City officials have reached a tentative contract agreement with the unions representing more than half Los Angeles’ civilian workforce, bringing within reach the conclusion to more than a year of tense bargaining and sharp rhetoric over public-employee pay.
The deal, which must still be approved by the City Council and union members, holds the line against higher spending in key areas, deferring city workers’ raises and taking strides toward cost-saving pension reforms.
Labor leaders also won concessions that Mayor Eric Garcetti had resisted. They preserved healthcare plans for which the city bears the full cost of premiums and kept in place workers’ compensation benefits that critics say encourage abuse of the system.
On Wednesday afternoon, leaders of the organizations making up the Coalition of L.A. City Unions voted to recommend ratification of the proposed contract. If approved by the City Council and union members, the agreement would bring a close to talks that have dragged on through much of Garcetti’s first two years in office.
The coalition — which represents city workers including garbage-truck drivers and tree trimmers, librarians and file clerks — is the last major labor group to negotiate a new contract with the Garcetti administration following an election in which many local unions threw their support behind the mayor’s opponent, former City Controller Wendy Greuel.
“Buying labor peace, I think, means a lot to someone like Garcetti, who had a rough go of it with the unions two years ago when he ran for election,” said Jaime Regalado, emeritus professor of political science at Cal State L.A.
Regalado said the mayor, who has already raised more than $2.2 million toward his 2017 reelection effort, would no longer have to worry about an ongoing contract dispute as a potential distraction in that campaign.
In a joint statement Garcetti released with coalition Chairwoman Cheryl Parisi and City Council President Herb Wesson, he called the tentative agreement “a fair and fiscally responsible contract that allows the City to restore and improve the services our residents need and deserve, while strengthening our budget position.”
Parisi said in the statement that unions “held strong at the bargaining table and worked with the City to reach an agreement that addresses the concerns of City workers and our communities.”
Rafe Garcia, a member of the bargaining team for Service Employees International Union Local 721 — the coalition’s largest union — said in an interview that the deal was an “honorable” one for union members.
“We’re labor, and it’s time for us to get back to work,” Garcia said.
Sources familiar with the proposed four-year contract said it would freeze raises for three years, with a 2% raise in the final year. The deferral of pay increases was a particularly important point in the negotiations, since the coalition in 2007 secured a nearly 25% across-the-board raise for its members that exacerbated the city’s budget woes during the economic downturn.
In what city officials cast as another cost-saving measure, the agreement keeps in place pension plans for existing employees while reducing the retirement benefits available to new hires, a move city officials have described as a key step toward restoring the city’s long-term financial stability.
The coalition had mounted a legal challenge to a pension overhaul approved by the City Council in 2012 that raised the retirement age to 65 and reduced retirement benefits for new employees. Last year the city’s Employee Relations Board sided with the coalition, ruling that city officials had violated the law by pursuing the changes without negotiating with unions.

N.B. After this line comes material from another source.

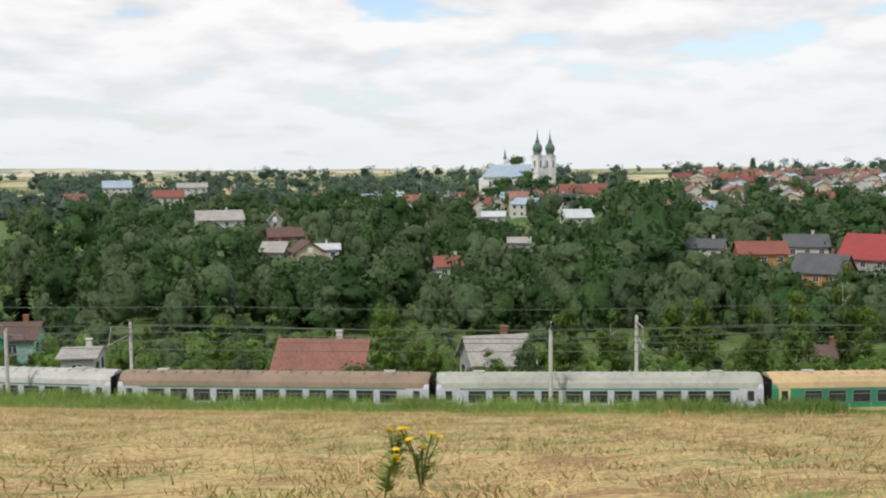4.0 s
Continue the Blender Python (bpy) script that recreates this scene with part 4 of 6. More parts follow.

The deal reached Wednesday should resolve that dispute, with city and union leaders agreeing on a plan for newly hired workers that is less aggressive in seeking savings, though still less expensive than the pre-2012 pension plan. City officials did not release details on the new pension plan Wednesday.
The coalition managed to resist some significant city demands on its workers. Under the new contract, the city will continue to pay its employees’ healthcare premiums. (Although workers will be asked to contribute 1.5% of their premium costs, that amount will be offset by equivalent 1.5% salary “bonuses” throughout the contract period.) Garcetti wanted workers to pay 10% of their premiums.
And rather than reducing the percentage of their full salaries workers can collect while on leave because of injury — a change Garcetti had sought in response to Times reports on alleged abuses of the system — the mayor’s office will institute programs designed to reduce employees’ accidents on the job and return them to work more quickly from injury leave.
Contracts covering coalition unions expired in June of last year. The new contract would extend through June 2018.